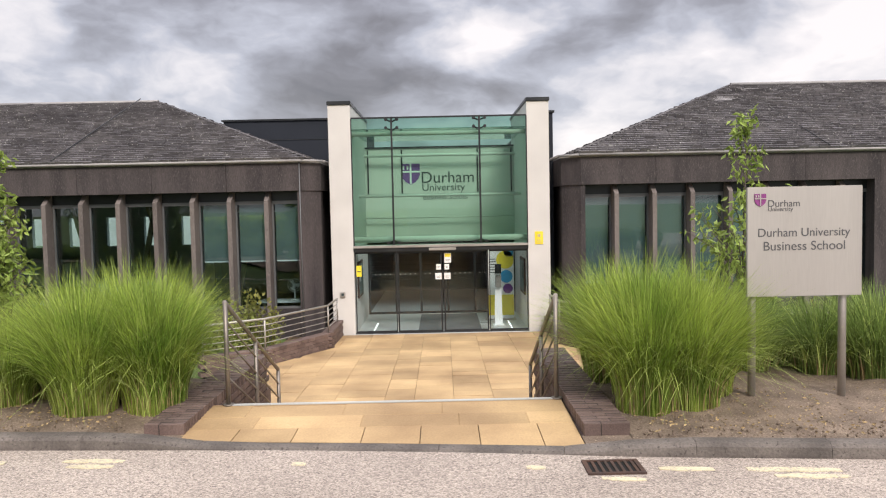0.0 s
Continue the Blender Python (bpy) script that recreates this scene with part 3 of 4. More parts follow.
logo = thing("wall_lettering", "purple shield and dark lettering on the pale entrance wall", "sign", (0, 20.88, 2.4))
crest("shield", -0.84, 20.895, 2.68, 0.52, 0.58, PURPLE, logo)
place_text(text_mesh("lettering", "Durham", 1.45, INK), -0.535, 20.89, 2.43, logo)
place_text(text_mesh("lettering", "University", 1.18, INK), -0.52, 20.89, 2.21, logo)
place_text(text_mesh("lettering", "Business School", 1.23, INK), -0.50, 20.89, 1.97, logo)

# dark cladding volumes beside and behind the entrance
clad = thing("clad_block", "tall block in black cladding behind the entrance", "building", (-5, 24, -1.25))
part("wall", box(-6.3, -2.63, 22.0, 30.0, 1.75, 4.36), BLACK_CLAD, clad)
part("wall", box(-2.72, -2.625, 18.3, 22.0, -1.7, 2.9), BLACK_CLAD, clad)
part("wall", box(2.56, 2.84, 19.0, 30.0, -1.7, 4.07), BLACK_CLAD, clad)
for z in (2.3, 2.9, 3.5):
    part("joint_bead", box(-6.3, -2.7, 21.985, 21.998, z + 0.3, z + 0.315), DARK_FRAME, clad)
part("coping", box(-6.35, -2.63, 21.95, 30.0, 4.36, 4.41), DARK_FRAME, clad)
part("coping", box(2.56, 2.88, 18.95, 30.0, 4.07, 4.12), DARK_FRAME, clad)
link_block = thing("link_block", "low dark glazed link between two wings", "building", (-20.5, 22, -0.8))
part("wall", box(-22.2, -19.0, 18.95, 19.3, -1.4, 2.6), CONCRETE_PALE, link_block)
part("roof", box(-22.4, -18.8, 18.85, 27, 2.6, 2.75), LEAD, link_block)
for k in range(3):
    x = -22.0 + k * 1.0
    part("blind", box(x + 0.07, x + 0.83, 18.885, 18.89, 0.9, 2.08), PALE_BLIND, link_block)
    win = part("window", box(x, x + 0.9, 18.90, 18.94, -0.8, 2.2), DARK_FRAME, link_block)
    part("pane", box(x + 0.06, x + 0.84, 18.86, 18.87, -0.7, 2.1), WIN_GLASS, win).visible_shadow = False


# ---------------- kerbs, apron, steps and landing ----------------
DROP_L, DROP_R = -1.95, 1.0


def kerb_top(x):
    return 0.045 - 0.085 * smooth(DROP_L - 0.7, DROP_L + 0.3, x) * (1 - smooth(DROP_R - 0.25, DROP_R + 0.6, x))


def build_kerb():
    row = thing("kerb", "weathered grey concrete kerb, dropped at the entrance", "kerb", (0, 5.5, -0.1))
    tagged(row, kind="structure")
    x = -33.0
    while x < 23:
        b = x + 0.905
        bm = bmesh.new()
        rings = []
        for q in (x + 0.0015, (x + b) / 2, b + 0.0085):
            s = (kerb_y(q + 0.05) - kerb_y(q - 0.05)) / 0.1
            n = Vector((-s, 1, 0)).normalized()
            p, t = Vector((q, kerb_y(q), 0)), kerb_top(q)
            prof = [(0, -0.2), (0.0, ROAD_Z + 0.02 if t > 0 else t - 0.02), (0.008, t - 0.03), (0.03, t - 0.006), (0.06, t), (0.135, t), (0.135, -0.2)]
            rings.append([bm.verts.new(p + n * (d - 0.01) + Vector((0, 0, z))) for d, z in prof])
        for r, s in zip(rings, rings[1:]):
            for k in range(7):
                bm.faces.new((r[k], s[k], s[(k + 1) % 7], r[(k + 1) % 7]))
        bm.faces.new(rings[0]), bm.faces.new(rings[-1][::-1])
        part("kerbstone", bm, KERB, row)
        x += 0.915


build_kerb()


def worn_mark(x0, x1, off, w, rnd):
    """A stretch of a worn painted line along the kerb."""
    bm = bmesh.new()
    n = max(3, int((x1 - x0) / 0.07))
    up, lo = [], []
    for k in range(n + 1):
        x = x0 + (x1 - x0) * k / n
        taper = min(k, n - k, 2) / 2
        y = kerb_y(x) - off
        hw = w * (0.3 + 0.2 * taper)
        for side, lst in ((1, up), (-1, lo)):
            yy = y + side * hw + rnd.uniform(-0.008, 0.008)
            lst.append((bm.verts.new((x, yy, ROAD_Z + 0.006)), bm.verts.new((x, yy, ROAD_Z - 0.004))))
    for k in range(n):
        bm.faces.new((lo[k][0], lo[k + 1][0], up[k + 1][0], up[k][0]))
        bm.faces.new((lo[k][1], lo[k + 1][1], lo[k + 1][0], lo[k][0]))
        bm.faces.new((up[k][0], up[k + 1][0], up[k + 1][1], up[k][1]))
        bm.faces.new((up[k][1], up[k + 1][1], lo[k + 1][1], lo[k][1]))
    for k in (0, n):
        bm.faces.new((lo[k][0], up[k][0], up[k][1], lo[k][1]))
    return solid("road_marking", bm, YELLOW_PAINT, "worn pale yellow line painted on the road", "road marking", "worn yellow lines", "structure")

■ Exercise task
Restate the listing above word for word, and skip the pictures.

■ Solved problem
0.0 s
Continue the Blender Python (bpy) script that recreates this scene with part 3 of 4. More parts follow.
logo = thing("wall_lettering", "purple shield and dark lettering on the pale entrance wall", "sign", (0, 20.88, 2.4))
crest("shield", -0.84, 20.895, 2.68, 0.52, 0.58, PURPLE, logo)
place_text(text_mesh("lettering", "Durham", 1.45, INK), -0.535, 20.89, 2.43, logo)
place_text(text_mesh("lettering", "University", 1.18, INK), -0.52, 20.89, 2.21, logo)
place_text(text_mesh("lettering", "Business School", 1.23, INK), -0.50, 20.89, 1.97, logo)

# dark cladding volumes beside and behind the entrance
clad = thing("clad_block", "tall block in black cladding behind the entrance", "building", (-5, 24, -1.25))
part("wall", box(-6.3, -2.63, 22.0, 30.0, 1.75, 4.36), BLACK_CLAD, clad)
part("wall", box(-2.72, -2.625, 18.3, 22.0, -1.7, 2.9), BLACK_CLAD, clad)
part("wall", box(2.56, 2.84, 19.0, 30.0, -1.7, 4.07), BLACK_CLAD, clad)
for z in (2.3, 2.9, 3.5):
    part("joint_bead", box(-6.3, -2.7, 21.985, 21.998, z + 0.3, z + 0.315), DARK_FRAME, clad)
part("coping", box(-6.35, -2.63, 21.95, 30.0, 4.36, 4.41), DARK_FRAME, clad)
part("coping", box(2.56, 2.88, 18.95, 30.0, 4.07, 4.12), DARK_FRAME, clad)
link_block = thing("link_block", "low dark glazed link between two wings", "building", (-20.5, 22, -0.8))
part("wall", box(-22.2, -19.0, 18.95, 19.3, -1.4, 2.6), CONCRETE_PALE, link_block)
part("roof", box(-22.4, -18.8, 18.85, 27, 2.6, 2.75), LEAD, link_block)
for k in range(3):
    x = -22.0 + k * 1.0
    part("blind", box(x + 0.07, x + 0.83, 18.885, 18.89, 0.9, 2.08), PALE_BLIND, link_block)
    win = part("window", box(x, x + 0.9, 18.90, 18.94, -0.8, 2.2), DARK_FRAME, link_block)
    part("pane", box(x + 0.06, x + 0.84, 18.86, 18.87, -0.7, 2.1), WIN_GLASS, win).visible_shadow = False


# ---------------- kerbs, apron, steps and landing ----------------
DROP_L, DROP_R = -1.95, 1.0


def kerb_top(x):
    return 0.045 - 0.085 * smooth(DROP_L - 0.7, DROP_L + 0.3, x) * (1 - smooth(DROP_R - 0.25, DROP_R + 0.6, x))


def build_kerb():
    row = thing("kerb", "weathered grey concrete kerb, dropped at the entrance", "kerb", (0, 5.5, -0.1))
    tagged(row, kind="structure")
    x = -33.0
    while x < 23:
        b = x + 0.905
        bm = bmesh.new()
        rings = []
        for q in (x + 0.0015, (x + b) / 2, b + 0.0085):
            s = (kerb_y(q + 0.05) - kerb_y(q - 0.05)) / 0.1
            n = Vector((-s, 1, 0)).normalized()
            p, t = Vector((q, kerb_y(q), 0)), kerb_top(q)
            prof = [(0, -0.2), (0.0, ROAD_Z + 0.02 if t > 0 else t - 0.02), (0.008, t - 0.03), (0.03, t - 0.006), (0.06, t), (0.135, t), (0.135, -0.2)]
            rings.append([bm.verts.new(p + n * (d - 0.01) + Vector((0, 0, z))) for d, z in prof])
        for r, s in zip(rings, rings[1:]):
            for k in range(7):
                bm.faces.new((r[k], s[k], s[(k + 1) % 7], r[(k + 1) % 7]))
        bm.faces.new(rings[0]), bm.faces.new(rings[-1][::-1])
        part("kerbstone", bm, KERB, row)
        x += 0.915


build_kerb()


def worn_mark(x0, x1, off, w, rnd):
    """A stretch of a worn painted line along the kerb."""
    bm = bmesh.new()
    n = max(3, int((x1 - x0) / 0.07))
    up, lo = [], []
    for k in range(n + 1):
        x = x0 + (x1 - x0) * k / n
        taper = min(k, n - k, 2) / 2
        y = kerb_y(x) - off
        hw = w * (0.3 + 0.2 * taper)
        for side, lst in ((1, up), (-1, lo)):
            yy = y + side * hw + rnd.uniform(-0.008, 0.008)
            lst.append((bm.verts.new((x, yy, ROAD_Z + 0.006)), bm.verts.new((x, yy, ROAD_Z - 0.004))))
    for k in range(n):
        bm.faces.new((lo[k][0], lo[k + 1][0], up[k + 1][0], up[k][0]))
        bm.faces.new((lo[k][1], lo[k + 1][1], lo[k + 1][0], lo[k][0]))
        bm.faces.new((up[k][0], up[k + 1][0], up[k + 1][1], up[k][1]))
        bm.faces.new((up[k][1], up[k + 1][1], lo[k + 1][1], lo[k][1]))
    for k in (0, n):
        bm.faces.new((lo[k][0], up[k][0], up[k][1], lo[k][1]))
    return solid("road_marking", bm, YELLOW_PAINT, "worn pale yellow line painted on the road", "road marking", "worn yellow lines", "structure")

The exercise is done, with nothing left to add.